PROBLEM TO WORK ON:
Each line that includes the string "seconds" counts once; give the total and nothing else.

SOURCE EXCERPT:
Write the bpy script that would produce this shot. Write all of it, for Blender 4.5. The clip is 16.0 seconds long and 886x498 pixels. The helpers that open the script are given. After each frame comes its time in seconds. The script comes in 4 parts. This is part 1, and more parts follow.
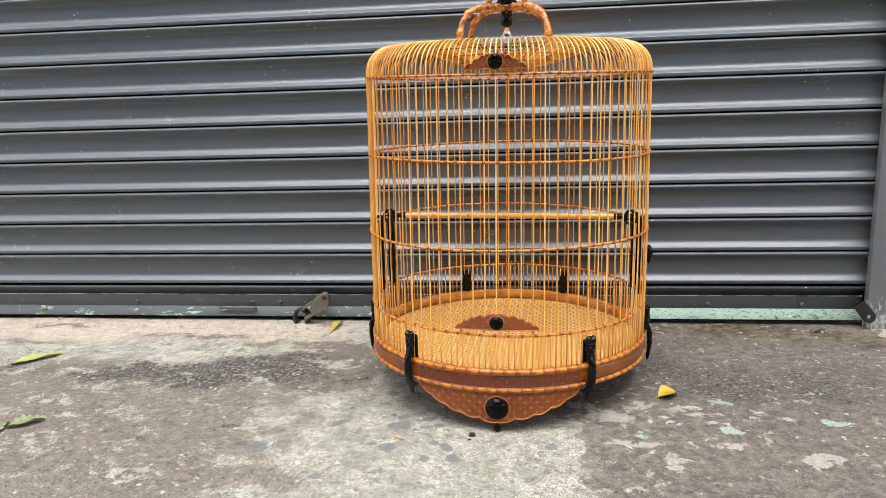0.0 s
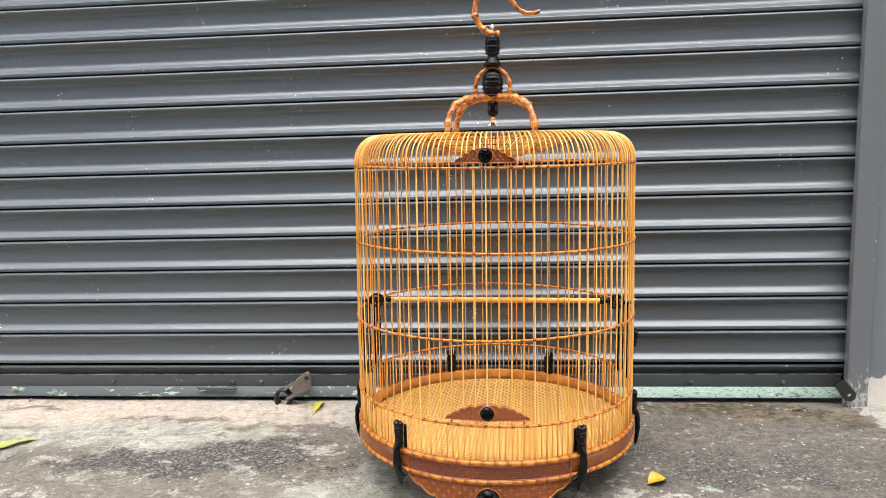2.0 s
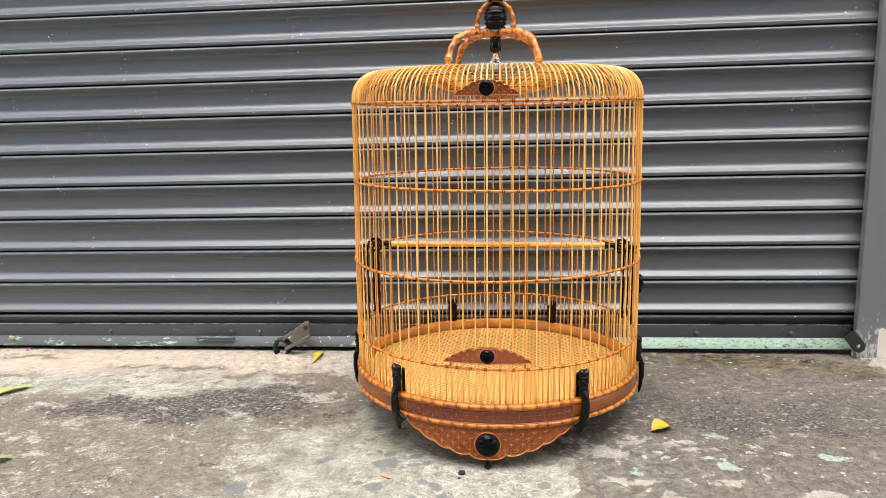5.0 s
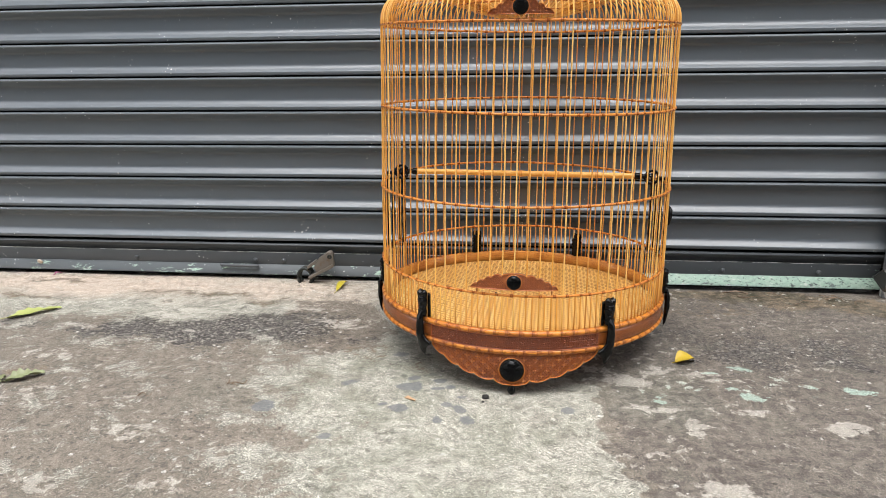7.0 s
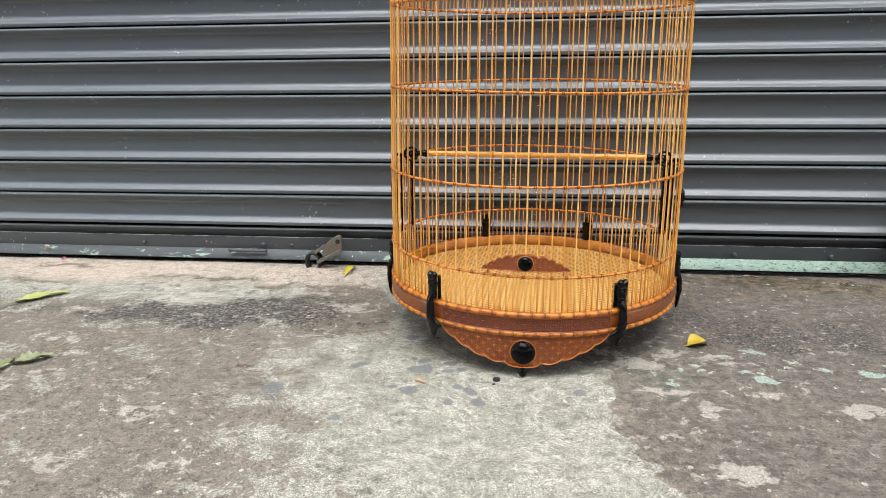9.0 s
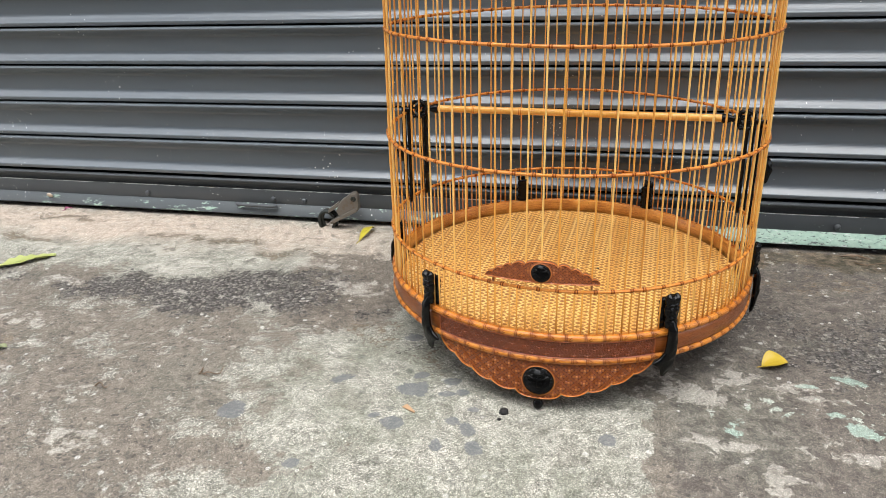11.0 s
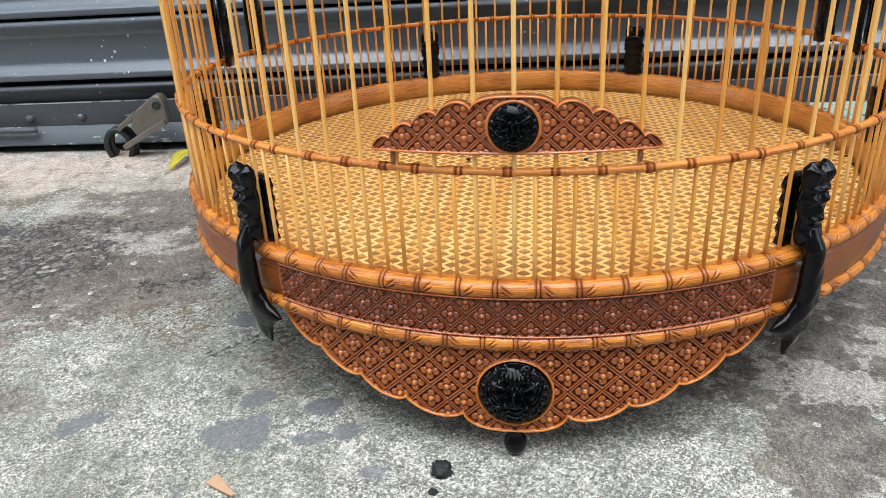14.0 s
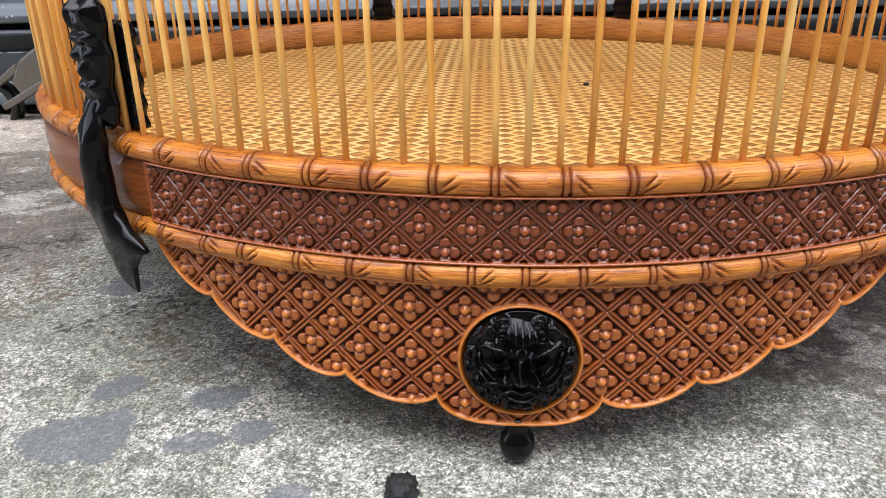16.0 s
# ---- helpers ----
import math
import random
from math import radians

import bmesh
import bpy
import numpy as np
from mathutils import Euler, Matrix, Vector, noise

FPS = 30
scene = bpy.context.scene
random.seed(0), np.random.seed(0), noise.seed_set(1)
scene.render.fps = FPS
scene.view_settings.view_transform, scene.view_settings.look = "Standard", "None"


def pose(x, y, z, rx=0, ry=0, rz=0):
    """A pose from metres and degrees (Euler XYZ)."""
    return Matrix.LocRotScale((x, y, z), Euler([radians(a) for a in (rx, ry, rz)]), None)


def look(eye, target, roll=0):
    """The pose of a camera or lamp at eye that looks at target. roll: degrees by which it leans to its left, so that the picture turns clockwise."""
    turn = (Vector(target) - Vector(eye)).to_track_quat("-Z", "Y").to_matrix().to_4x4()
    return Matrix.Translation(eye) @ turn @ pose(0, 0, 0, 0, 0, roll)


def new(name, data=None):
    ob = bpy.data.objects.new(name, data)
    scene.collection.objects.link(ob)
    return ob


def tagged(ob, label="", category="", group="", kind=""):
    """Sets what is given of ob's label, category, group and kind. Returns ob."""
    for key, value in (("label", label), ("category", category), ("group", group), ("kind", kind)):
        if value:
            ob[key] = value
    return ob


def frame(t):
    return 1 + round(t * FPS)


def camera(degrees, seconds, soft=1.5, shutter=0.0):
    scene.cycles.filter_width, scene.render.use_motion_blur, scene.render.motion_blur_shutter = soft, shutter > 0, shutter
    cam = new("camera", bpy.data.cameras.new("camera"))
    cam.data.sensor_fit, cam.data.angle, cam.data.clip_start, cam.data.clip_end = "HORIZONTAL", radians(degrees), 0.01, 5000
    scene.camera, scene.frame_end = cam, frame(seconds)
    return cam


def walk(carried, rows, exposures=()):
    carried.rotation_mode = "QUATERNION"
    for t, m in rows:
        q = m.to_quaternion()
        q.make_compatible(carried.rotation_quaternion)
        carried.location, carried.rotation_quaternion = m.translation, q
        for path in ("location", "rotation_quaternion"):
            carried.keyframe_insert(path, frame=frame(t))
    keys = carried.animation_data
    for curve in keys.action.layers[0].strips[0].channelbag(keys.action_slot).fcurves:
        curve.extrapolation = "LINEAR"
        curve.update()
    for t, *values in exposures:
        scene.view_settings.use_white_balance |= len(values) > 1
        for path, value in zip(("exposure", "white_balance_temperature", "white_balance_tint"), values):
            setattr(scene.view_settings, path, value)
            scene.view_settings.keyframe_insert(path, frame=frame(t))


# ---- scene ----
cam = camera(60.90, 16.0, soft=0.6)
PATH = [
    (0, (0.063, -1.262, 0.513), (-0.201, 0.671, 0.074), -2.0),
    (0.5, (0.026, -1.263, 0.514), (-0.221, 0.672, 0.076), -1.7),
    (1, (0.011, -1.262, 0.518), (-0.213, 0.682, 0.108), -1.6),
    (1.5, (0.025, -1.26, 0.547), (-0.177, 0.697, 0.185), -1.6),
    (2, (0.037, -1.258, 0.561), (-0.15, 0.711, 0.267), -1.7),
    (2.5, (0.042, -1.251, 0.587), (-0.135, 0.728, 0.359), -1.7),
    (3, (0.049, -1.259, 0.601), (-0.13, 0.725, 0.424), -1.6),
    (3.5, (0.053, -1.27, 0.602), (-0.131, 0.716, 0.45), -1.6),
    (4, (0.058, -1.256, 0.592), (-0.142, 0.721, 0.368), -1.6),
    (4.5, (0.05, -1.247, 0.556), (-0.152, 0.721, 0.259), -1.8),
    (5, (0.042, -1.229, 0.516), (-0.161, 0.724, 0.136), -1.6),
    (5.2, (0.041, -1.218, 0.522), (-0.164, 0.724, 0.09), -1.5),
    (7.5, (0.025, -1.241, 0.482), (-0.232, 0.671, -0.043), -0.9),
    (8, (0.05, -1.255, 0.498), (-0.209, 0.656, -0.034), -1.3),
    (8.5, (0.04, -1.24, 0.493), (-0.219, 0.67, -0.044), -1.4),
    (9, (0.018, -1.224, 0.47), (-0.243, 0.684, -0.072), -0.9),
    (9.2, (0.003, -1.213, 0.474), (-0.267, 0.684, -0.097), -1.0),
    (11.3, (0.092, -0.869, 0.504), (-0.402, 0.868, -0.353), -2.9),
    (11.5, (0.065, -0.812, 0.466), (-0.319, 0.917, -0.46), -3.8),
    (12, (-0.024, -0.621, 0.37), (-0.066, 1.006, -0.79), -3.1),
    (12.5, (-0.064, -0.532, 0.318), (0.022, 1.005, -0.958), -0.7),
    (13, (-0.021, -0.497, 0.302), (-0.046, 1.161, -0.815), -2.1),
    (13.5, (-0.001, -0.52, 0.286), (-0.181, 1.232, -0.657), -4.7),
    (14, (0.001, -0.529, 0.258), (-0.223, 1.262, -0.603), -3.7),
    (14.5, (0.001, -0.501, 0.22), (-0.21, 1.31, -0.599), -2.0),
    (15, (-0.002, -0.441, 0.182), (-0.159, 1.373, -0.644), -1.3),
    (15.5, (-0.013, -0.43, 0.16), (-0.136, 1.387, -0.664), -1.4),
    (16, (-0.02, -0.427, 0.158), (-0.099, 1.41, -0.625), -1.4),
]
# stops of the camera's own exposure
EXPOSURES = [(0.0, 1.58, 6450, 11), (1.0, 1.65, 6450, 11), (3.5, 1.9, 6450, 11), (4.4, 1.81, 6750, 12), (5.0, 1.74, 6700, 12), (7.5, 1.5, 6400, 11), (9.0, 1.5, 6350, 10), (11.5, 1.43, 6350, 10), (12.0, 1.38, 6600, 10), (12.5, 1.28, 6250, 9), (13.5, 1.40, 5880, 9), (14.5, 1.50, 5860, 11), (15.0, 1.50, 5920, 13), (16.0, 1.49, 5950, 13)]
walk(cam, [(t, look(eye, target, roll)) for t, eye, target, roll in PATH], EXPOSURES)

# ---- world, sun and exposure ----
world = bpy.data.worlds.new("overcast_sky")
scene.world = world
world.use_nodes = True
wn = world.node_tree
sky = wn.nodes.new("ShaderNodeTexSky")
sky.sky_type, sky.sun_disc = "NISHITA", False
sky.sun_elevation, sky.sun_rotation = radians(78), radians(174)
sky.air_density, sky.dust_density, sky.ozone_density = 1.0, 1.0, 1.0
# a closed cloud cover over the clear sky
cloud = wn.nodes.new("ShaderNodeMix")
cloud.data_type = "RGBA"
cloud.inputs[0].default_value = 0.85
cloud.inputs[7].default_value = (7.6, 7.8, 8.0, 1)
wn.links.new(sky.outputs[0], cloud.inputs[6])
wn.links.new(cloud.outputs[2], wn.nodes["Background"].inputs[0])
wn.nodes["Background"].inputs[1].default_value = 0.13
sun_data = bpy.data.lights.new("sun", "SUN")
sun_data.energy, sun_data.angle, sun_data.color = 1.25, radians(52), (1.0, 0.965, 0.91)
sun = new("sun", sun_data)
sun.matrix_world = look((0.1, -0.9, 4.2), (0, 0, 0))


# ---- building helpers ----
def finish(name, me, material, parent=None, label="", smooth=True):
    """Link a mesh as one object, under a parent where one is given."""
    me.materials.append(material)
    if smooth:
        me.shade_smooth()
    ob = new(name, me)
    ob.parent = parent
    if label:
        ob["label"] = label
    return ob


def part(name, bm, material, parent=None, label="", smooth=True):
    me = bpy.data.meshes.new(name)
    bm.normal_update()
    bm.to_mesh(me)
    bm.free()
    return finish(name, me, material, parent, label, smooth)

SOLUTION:
3